- _Challenge_
Transcribe only part of the material below: the lines from the one containing "finishes the script." through the one containing "rail(a, b, 0.72)", inclusive, exactly as written.

- _Given entries_
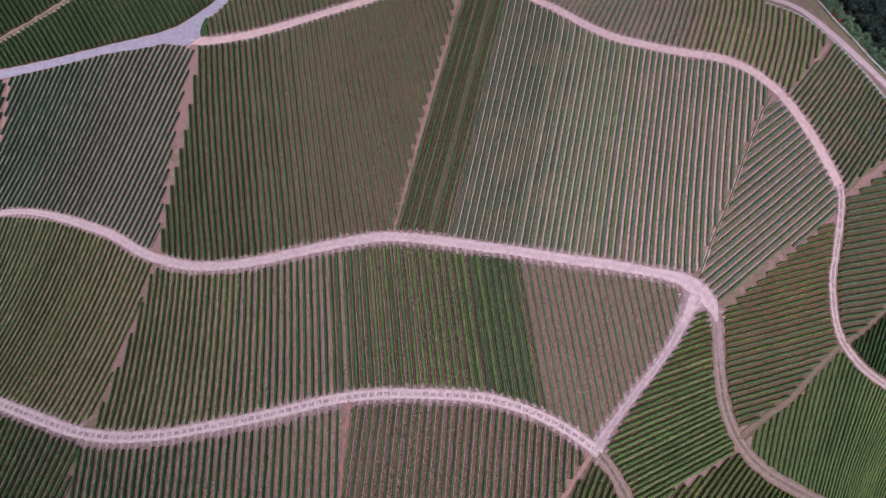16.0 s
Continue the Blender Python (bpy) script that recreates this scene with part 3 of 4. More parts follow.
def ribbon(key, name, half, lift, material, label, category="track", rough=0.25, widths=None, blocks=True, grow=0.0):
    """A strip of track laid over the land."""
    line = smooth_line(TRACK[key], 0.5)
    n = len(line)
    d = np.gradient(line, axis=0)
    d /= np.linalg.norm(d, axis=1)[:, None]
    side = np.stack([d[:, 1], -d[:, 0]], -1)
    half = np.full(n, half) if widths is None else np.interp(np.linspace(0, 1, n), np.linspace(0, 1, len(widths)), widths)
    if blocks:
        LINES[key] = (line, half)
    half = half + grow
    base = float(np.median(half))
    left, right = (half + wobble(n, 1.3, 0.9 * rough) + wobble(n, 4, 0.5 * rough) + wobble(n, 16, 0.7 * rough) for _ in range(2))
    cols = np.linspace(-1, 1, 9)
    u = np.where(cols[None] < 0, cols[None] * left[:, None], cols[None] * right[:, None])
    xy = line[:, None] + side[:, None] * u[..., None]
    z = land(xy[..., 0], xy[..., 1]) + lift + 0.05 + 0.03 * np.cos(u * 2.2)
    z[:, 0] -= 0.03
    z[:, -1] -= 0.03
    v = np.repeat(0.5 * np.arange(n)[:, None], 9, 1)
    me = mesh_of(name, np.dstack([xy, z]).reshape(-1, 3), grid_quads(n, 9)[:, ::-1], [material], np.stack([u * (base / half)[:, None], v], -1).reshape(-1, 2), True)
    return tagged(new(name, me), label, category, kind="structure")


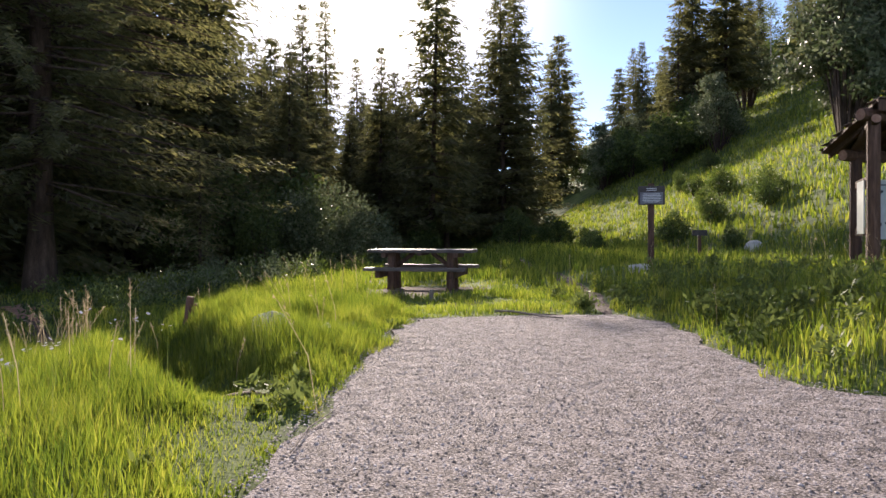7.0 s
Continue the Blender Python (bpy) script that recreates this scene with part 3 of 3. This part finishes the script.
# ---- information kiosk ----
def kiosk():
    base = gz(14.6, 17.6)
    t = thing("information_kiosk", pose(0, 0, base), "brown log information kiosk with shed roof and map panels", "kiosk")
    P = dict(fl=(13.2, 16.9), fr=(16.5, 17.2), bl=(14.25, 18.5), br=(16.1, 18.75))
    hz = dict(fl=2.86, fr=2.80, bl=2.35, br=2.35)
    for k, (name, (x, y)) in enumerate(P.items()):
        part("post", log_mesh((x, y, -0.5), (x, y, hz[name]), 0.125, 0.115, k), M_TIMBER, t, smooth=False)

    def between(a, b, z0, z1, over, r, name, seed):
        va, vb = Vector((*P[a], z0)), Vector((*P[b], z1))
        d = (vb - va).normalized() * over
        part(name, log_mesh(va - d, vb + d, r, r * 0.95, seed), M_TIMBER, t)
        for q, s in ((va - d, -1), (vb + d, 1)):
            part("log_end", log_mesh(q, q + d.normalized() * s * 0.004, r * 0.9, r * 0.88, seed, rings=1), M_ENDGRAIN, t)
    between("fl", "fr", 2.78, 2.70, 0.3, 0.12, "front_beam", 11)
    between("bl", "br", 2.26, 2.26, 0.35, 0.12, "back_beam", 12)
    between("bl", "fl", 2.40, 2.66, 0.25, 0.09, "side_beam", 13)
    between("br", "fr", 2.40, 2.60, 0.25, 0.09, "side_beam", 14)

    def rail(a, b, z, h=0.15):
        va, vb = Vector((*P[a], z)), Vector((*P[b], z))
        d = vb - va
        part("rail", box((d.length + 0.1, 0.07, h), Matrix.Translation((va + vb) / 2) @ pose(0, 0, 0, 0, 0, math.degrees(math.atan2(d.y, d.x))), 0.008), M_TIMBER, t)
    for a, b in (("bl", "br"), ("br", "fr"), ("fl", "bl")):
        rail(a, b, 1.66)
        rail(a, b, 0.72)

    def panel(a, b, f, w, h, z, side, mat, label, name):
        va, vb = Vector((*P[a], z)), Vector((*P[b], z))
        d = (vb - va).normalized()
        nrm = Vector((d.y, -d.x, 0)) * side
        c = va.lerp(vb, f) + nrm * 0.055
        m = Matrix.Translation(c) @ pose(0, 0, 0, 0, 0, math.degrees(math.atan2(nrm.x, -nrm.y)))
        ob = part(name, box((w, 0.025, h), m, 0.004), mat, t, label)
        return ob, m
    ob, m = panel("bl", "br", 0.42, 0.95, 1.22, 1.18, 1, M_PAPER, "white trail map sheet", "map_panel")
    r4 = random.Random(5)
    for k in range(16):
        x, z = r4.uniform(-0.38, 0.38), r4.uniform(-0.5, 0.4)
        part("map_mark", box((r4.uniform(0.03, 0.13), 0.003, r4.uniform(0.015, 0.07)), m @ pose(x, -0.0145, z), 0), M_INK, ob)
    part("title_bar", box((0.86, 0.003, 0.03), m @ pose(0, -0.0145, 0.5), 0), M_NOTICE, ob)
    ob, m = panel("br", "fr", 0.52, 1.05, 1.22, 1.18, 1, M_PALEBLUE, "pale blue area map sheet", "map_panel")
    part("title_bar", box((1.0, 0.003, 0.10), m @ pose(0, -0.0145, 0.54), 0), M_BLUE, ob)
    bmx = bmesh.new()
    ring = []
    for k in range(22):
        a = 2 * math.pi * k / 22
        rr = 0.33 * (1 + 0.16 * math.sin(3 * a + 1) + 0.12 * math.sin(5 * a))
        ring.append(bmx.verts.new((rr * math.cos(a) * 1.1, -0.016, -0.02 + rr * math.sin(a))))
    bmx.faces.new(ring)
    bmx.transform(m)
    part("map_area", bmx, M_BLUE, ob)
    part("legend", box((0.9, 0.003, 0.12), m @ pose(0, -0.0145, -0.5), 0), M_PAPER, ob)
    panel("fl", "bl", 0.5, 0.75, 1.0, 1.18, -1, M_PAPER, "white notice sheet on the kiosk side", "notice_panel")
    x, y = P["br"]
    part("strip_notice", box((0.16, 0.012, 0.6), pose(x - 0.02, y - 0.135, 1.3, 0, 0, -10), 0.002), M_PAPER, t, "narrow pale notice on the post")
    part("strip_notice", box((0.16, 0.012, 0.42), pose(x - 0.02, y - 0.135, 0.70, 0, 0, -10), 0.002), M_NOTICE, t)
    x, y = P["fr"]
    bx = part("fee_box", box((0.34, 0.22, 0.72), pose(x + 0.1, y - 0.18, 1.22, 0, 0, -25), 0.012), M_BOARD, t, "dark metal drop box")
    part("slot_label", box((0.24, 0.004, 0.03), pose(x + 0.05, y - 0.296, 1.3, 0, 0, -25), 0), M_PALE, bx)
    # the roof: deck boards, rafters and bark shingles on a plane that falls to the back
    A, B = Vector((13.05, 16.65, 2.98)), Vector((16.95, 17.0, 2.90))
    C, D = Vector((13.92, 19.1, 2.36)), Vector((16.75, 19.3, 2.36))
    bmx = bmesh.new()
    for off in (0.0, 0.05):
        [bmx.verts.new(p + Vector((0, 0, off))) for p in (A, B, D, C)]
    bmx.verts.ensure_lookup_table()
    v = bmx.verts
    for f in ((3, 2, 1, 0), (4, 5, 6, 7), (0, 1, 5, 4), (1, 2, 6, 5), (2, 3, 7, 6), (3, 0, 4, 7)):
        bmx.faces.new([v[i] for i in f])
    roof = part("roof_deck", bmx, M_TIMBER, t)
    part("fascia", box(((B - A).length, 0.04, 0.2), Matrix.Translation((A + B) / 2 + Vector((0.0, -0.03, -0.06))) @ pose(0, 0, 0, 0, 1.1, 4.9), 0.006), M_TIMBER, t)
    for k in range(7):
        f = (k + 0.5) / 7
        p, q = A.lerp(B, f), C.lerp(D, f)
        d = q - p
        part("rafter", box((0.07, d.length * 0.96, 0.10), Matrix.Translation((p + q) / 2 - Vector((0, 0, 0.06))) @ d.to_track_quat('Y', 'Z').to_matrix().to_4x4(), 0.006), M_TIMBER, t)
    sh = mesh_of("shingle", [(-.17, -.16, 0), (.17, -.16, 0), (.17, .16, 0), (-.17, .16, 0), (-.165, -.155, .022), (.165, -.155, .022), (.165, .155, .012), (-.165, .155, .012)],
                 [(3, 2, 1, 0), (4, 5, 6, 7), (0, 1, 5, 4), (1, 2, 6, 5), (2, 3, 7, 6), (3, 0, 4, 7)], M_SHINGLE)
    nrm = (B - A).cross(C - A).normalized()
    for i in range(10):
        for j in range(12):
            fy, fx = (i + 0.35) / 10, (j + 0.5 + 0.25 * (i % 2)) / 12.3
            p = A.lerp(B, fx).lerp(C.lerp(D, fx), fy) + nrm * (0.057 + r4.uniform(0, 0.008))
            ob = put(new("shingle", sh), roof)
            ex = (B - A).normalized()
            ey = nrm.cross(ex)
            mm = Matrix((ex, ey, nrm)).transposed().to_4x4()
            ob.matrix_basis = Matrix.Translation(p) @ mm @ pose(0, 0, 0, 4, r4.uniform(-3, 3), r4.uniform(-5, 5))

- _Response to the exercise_
Continue the Blender Python (bpy) script that recreates this scene with part 3 of 3. This part finishes the script.
# ---- information kiosk ----
def kiosk():
    base = gz(14.6, 17.6)
    t = thing("information_kiosk", pose(0, 0, base), "brown log information kiosk with shed roof and map panels", "kiosk")
    P = dict(fl=(13.2, 16.9), fr=(16.5, 17.2), bl=(14.25, 18.5), br=(16.1, 18.75))
    hz = dict(fl=2.86, fr=2.80, bl=2.35, br=2.35)
    for k, (name, (x, y)) in enumerate(P.items()):
        part("post", log_mesh((x, y, -0.5), (x, y, hz[name]), 0.125, 0.115, k), M_TIMBER, t, smooth=False)

    def between(a, b, z0, z1, over, r, name, seed):
        va, vb = Vector((*P[a], z0)), Vector((*P[b], z1))
        d = (vb - va).normalized() * over
        part(name, log_mesh(va - d, vb + d, r, r * 0.95, seed), M_TIMBER, t)
        for q, s in ((va - d, -1), (vb + d, 1)):
            part("log_end", log_mesh(q, q + d.normalized() * s * 0.004, r * 0.9, r * 0.88, seed, rings=1), M_ENDGRAIN, t)
    between("fl", "fr", 2.78, 2.70, 0.3, 0.12, "front_beam", 11)
    between("bl", "br", 2.26, 2.26, 0.35, 0.12, "back_beam", 12)
    between("bl", "fl", 2.40, 2.66, 0.25, 0.09, "side_beam", 13)
    between("br", "fr", 2.40, 2.60, 0.25, 0.09, "side_beam", 14)

    def rail(a, b, z, h=0.15):
        va, vb = Vector((*P[a], z)), Vector((*P[b], z))
        d = vb - va
        part("rail", box((d.length + 0.1, 0.07, h), Matrix.Translation((va + vb) / 2) @ pose(0, 0, 0, 0, 0, math.degrees(math.atan2(d.y, d.x))), 0.008), M_TIMBER, t)
    for a, b in (("bl", "br"), ("br", "fr"), ("fl", "bl")):
        rail(a, b, 1.66)
        rail(a, b, 0.72)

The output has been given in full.